Portugal’s borders agency SEF has warned that illegal trafficking networks may be ready to start bringing Syrian migrants to Portugal.
Diário de Notícias claims SEF is “worried” that Portugal could start being used by criminal gangs as “a giratory plate” for entry into Europe.
As opposed to bringing migrants in via the sea, networks could start bringing them in overland, explains the paper.
Quoting a senior SEF official, DN says the agency’s fears are centred on migrants being picked up in vans “from places like Calais”.
To this end, Operation Bouquet has been going ahead in collaboration with French authorities, Europol and Eurojust – the structure that coordinates European justice – to crack down on traffickers before vans and trucks reach national soil.
Last week, ten “key figures” in an “important network” trafficking illegal immigrants from India and Pakistan were arrested – at least one of which was detained in Portugal.
Bouquet’s objective, said the paper, was “to prevent these networks dedicating themselves to a new line of business”, namely transporting Syrians.
DN stressed that traffickers “ask anything from €500 to €6000” to bring illegal aliens into Europe. It all depends on choice of destination as to how much people are charged.
“The UK and Germany, for instance, are more expensive than Spain and Portugal”. But “Portugal has a strategic importance”, the SEF source told the paper.
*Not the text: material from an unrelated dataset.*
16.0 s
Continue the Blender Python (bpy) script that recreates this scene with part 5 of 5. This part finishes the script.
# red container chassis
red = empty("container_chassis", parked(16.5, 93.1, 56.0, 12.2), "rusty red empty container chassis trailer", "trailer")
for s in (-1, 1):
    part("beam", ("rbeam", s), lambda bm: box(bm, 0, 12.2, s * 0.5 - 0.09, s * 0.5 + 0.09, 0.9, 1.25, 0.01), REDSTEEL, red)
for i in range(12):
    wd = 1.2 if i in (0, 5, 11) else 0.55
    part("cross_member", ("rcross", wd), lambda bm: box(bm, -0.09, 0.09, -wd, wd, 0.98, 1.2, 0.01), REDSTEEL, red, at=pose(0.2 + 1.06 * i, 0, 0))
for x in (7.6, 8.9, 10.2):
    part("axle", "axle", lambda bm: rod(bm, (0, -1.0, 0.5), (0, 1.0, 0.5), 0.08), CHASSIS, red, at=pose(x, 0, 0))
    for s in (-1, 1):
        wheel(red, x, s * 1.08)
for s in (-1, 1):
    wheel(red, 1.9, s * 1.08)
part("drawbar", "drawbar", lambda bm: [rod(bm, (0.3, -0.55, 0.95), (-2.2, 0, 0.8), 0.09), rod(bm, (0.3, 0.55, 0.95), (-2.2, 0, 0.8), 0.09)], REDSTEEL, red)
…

“Many people try to regularize their situation in Portugal before going on to other places in central and northern Europe, where they settle”.
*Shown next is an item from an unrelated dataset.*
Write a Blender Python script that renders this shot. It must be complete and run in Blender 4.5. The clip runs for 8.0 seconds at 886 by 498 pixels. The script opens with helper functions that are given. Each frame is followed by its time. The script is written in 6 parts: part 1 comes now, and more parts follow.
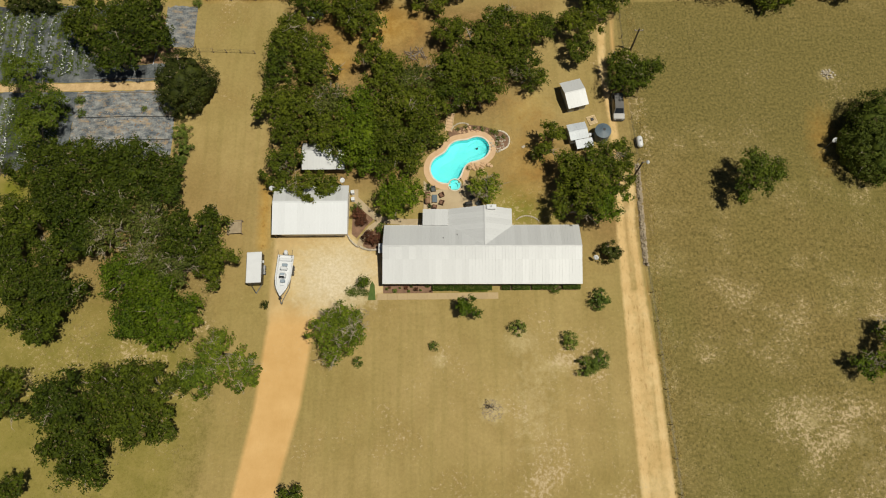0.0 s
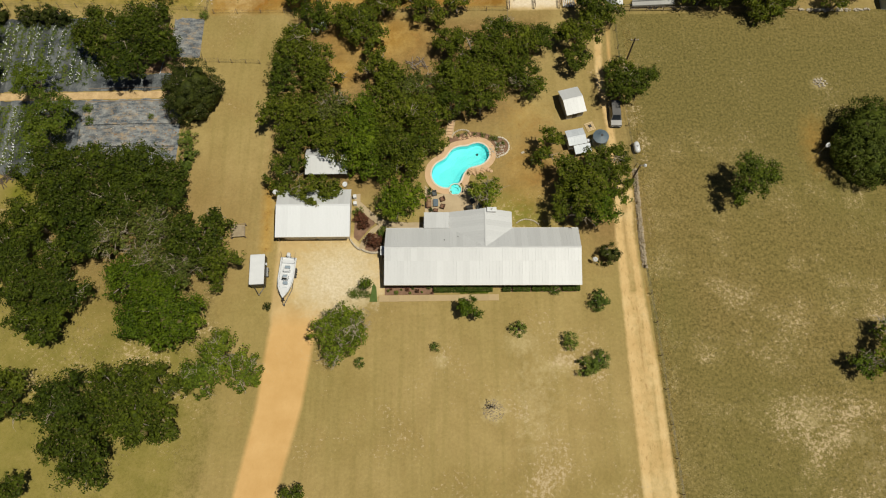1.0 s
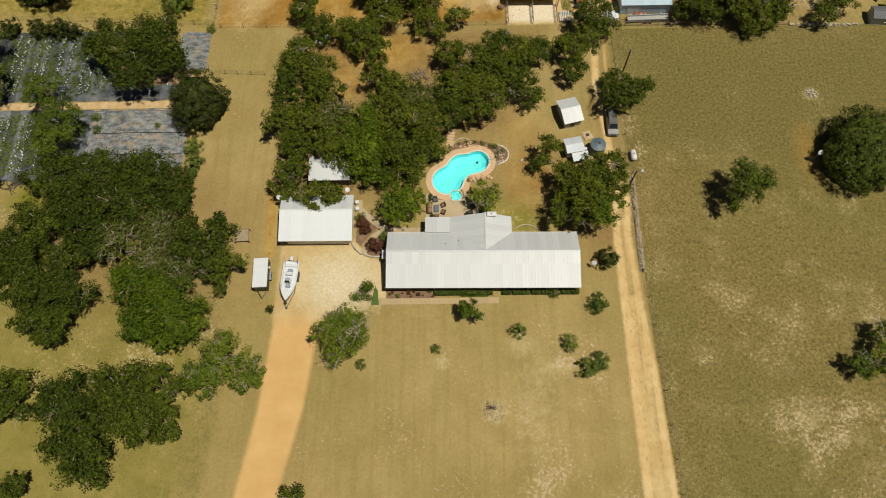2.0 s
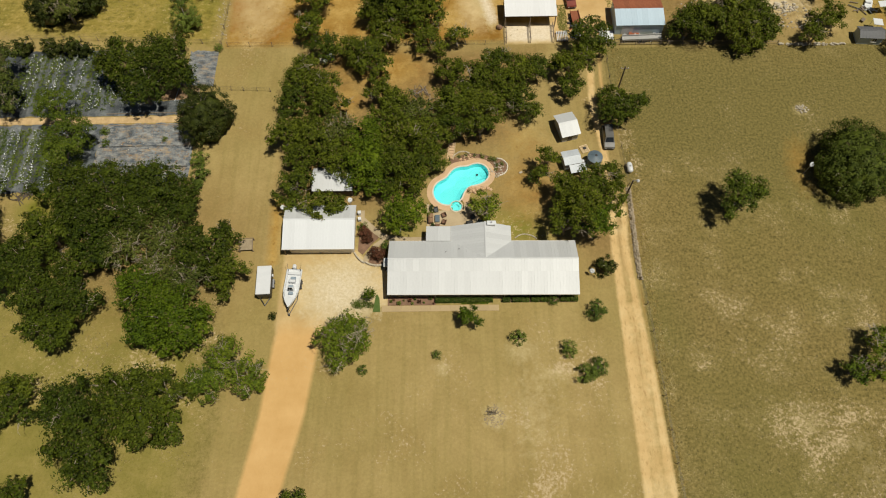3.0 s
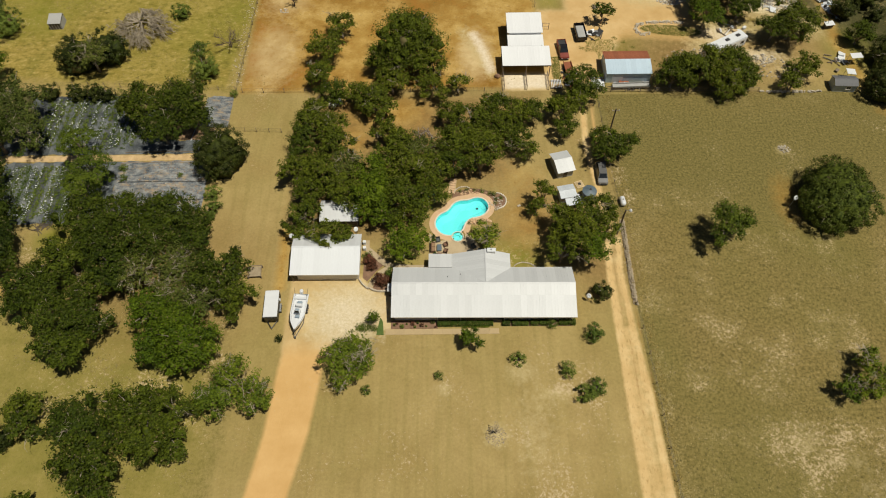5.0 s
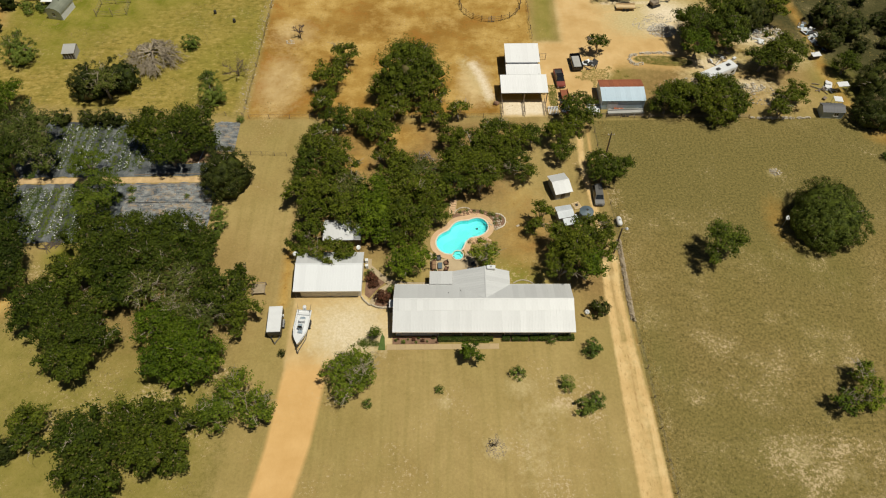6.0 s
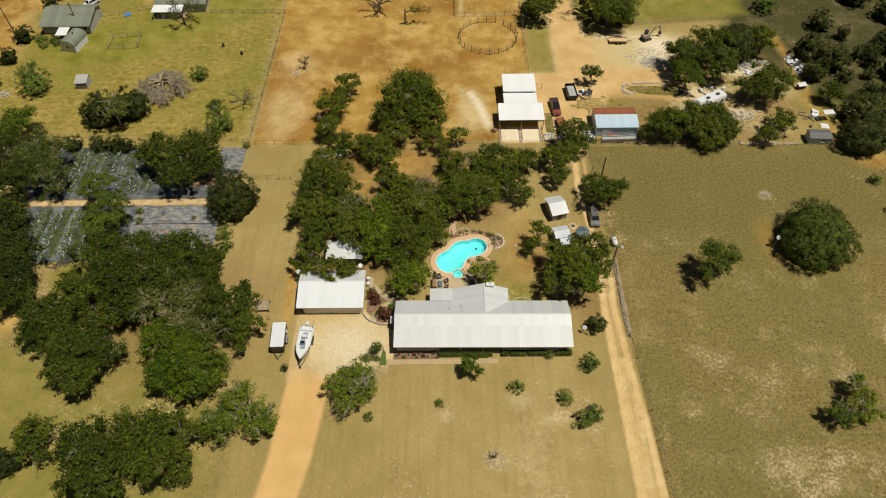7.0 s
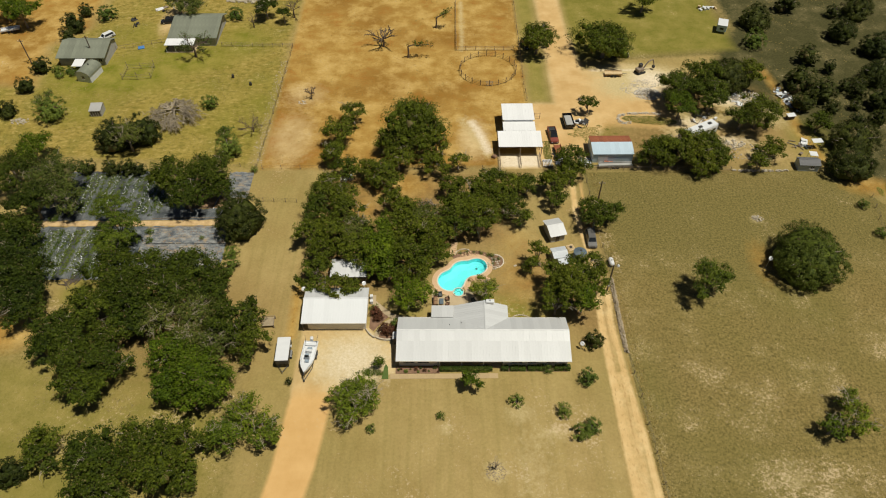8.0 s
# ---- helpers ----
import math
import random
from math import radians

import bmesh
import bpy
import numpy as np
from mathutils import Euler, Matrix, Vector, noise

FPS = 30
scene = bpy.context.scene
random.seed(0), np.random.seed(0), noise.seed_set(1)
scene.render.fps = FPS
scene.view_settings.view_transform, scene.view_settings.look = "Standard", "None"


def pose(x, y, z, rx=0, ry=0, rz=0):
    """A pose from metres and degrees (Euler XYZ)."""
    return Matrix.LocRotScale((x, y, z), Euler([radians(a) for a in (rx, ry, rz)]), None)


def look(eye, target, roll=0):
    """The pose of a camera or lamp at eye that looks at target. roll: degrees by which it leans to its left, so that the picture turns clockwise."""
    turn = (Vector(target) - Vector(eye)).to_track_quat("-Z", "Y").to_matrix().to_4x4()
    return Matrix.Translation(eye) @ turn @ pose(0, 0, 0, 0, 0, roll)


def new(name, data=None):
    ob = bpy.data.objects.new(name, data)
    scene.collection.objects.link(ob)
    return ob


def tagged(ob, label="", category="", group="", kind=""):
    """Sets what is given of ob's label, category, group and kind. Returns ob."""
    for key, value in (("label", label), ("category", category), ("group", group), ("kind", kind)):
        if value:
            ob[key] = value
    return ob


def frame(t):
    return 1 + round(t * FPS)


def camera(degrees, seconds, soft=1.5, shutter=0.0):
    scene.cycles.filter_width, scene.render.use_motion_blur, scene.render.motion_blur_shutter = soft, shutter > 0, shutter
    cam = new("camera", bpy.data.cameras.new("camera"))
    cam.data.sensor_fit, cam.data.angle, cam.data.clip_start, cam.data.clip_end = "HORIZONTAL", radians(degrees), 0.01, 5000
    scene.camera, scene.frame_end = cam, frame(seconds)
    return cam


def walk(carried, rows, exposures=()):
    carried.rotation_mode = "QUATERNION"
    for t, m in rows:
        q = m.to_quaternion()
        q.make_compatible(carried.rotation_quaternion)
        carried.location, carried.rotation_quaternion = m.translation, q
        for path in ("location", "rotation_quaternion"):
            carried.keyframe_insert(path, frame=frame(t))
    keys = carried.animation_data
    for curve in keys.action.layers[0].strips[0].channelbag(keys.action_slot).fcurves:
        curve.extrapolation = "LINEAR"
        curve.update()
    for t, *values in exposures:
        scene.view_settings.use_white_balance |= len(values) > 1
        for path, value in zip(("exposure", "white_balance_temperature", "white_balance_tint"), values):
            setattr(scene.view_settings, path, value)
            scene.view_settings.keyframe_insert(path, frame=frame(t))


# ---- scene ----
cam = camera(67.1, 8.0, soft=1.08)
PATH = [
    (0, (0.436, 0.475, 100.051), (0.406, 1.075, 98.144), -3.4),
    (0.5, (0.273, -1.645, 99.965), (0.245, -1.003, 98.071), -3.1),
    (1, (0.092, -3.818, 99.938), (0.066, -3.136, 98.057), -2.8),
    (1.5, (-0.07, -5.999, 99.909), (-0.094, -5.277, 98.044), -2.5),
    (3, (-0.615, -12.846, 99.852), (-0.631, -11.985, 98.047), -1.7),
    (3.5, (-0.75, -15.18, 99.828), (-0.765, -14.271, 98.047), -1.5),
    (4, (-0.859, -17.51, 99.812), (-0.873, -16.552, 98.056), -1.5),
    (4.5, (-1.03, -19.824, 99.781), (-1.042, -18.815, 98.055), -1.3),
    (6, (-1.547, -26.778, 99.533), (-1.552, -25.616, 97.905), -0.8),
    (6.5, (-1.684, -29.241, 99.522), (-1.687, -28.03, 97.931), -0.7),
    (7, (-1.817, -31.807, 99.527), (-1.817, -30.548, 97.973), -0.6),
    (7.5, (-1.999, -34.459, 99.56), (-1.998, -33.153, 98.045), -0.4),
    (8, (-2.175, -37.169, 99.578), (-2.173, -35.818, 98.103), -0.3),
]
walk(cam, [(t, look(eye, target, roll)) for t, eye, target, roll in PATH], [(0, -0.16), (4, -0.13), (8, -0.08)])

# ---- world, sun, exposure ----
SUN_DIR = Vector((0.33, -0.14, 1.0)).normalized()
world = bpy.data.worlds.new("sky")
scene.world = world
world.use_nodes = True
wn = world.node_tree.nodes
sky = wn.new("ShaderNodeTexSky")
sky.sky_type = "NISHITA"
sky.sun_disc = False
sky.sun_elevation = math.asin(SUN_DIR.z)
sky.sun_rotation = math.atan2(SUN_DIR.x, SUN_DIR.y)
world.node_tree.links.new(sky.outputs[0], wn["Background"].inputs[0])
wn["Background"].inputs[1].default_value = 0.022
sun = new("sun", bpy.data.lights.new("sun", "SUN"))
sun.data.energy = 4.45
sun.data.angle = radians(0.53)
sun.data.color = (1.0, 0.94, 0.795)
sun.rotation_euler = (-SUN_DIR).to_track_quat("-Z", "Y").to_euler()
sun.location = (60, -10, 150)


# ---- materials ----
def link(mat, a, b):
    mat.node_tree.links.new(a, b)


def node(mat, kind, **values):
    n = mat.node_tree.nodes.new(kind)
    for k, v in values.items():
        n.inputs[k.replace("_", " ")].default_value = v
    return n


def noise_tex(mat, scale, detail=4.0, rough=0.55, coord="Object", stretch=None):
    tc = node(mat, "ShaderNodeTexCoord")
    n = node(mat, "ShaderNodeTexNoise", Scale=scale, Detail=detail, Roughness=rough)
    if stretch:
        mp = node(mat, "ShaderNodeMapping", Scale=stretch)
        link(mat, tc.outputs[coord], mp.inputs["Vector"])
        link(mat, mp.outputs[0], n.inputs["Vector"])
    else:
        link(mat, tc.outputs[coord], n.inputs["Vector"])
    return n.outputs[0]


def remap(mat, sock, a, b, c=0.0, d=1.0):
    m = node(mat, "ShaderNodeMapRange")
    link(mat, sock, m.inputs[0])
    for i, v in zip((1, 2, 3, 4), (a, b, c, d)):
        m.inputs[i].default_value = v
    return m.outputs[0]


def maths(mat, op, a, b):
    m = node(mat, "ShaderNodeMath")
    m.operation = op
    for i, v in ((0, a), (1, b)):
        if isinstance(v, (int, float)):
            m.inputs[i].default_value = v
        else:
            link(mat, v, m.inputs[i])
    return m.outputs[0]


def blend(mat, fac, a, b, mode="MIX"):
    m = node(mat, "ShaderNodeMix")
    m.data_type, m.blend_type = "RGBA", mode
    for s, v in ((m.inputs[0], fac), (m.inputs[6], a), (m.inputs[7], b)):
        if isinstance(v, (int, float)):
            s.default_value = v
        elif isinstance(v, tuple):
            s.default_value = (*v, 1.0)
        else:
            link(mat, v, s)
    return m.outputs[2]


def bump(mat, bsdf, height, strength, dist):
    b = node(mat, "ShaderNodeBump", Strength=strength, Distance=dist)
    link(mat, height, b.inputs["Height"])
    link(mat, b.outputs[0], bsdf.inputs["Normal"])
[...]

“Our preoccupation, for Portugal and other countries in the EU, is to prevent illegal immigration networks from bringing in Syrian refugees”, he stressed.
Bouquet’s latest arrests went ahead in France, Portugal and Italy last week and follow investigations that have been ongoing for two years.
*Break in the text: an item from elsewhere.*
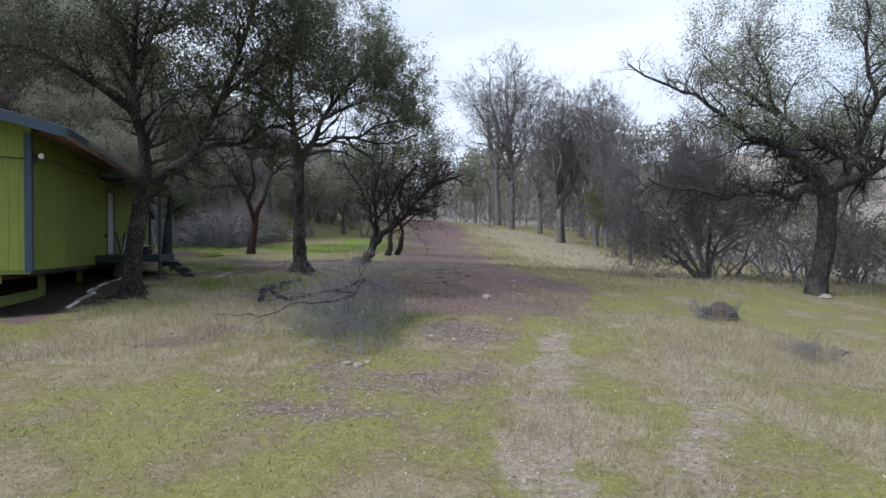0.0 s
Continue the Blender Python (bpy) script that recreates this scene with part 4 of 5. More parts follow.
def leafy_tree(seed, h, per_tip, size, fat=1.0, start=0.25, low=False, light=2):
    """A rounded evergreen oak at the origin."""
    g = Grower(seed, 3, (5, 4, 4), 0.58, wiggle=0.32, lean=(0, 0, 0.18), sides=(8, 4, 3, 3), light=light)
    rng = g.rng
    base = g.stem([(0, 0, -0.3), (0.08, 0.05, h * 0.14), (0.1, 0.1, h * (0.18 if low else 0.32))], h * 0.035, h * 0.026, flare=0.4, sides=8)
    z0 = base[0][-1]
    for k in range(6):
        a = k * 1.05 + rng.random()
        rr = fat * h * (0.20 + 0.15 * rng.random())
        s = g.stem([z0, z0 + arr((math.cos(a) * rr * 0.5, math.sin(a) * rr * 0.5, h * 0.2)), arr((math.cos(a) * rr, math.sin(a) * rr, h * (0.62 + 0.25 * rng.random())))], h * 0.018, 0.03, n=4, sides=6)
        g.clothe(*s, 7, h * 0.20, 0, start)
    return g, g.leaves(per_tip, size, 0.03 * h, 0.9)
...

Last year’s RASI (Portugal’s annual report on internal security) “mentioned” how Portugal was used by people trafficking networks to bring Indians, Pakistanis and Nepalese into the country who then went on to get residence permits on the basis of fraudulent contracts “overwhelmingly” issued by “restaurants, and commercial and agricultural companies”.
Refugee crisis sparks fears over organ trafficking
As Portugal prepares to receive up to 5000 refugees through official channels, the president of Portugal’s transplantation society has warned that the ongoing crisis affecting fleeing populations “could increase the illegal trafficking of organs in Europe”.
Talking in Lisbon on Friday, Fernando Macário said the situation in Portugal is, for now, “residual”.
People needing a transplant who choose trafficked organs “are almost always rich” and “buy from someone in a miserable situation”.
In the main, Portuguese people travel to countries like “the Philippines, China, India and Pakistan” to receive their organs.
Numbers are “very small” – on average only one case per year – due to the fact that “we do not have many people with the capacity and financial means” necessary, and because there is a “reasonable” level of donors in Portugal.
But all this could change “with the wave of refugees in situations of economic hardship”, he warned, stressing “a problem detected in Syrian refugees who had been persuaded to sell their organs in Libya”.
“This new phase” (the arrival of refugees into Portugal) could “lend itself” to more situations where financially-strapped immigrants are persuaded to donate their organs”, he said.
“The weakest link is always the donor, and there are no scruples within the trafficking networks”.
Fernando Macário was speaking at a conference in the Calouste Gulbenkian Foundation, in Lisbon, to mark the World Day for Organ Donation and Transplantation.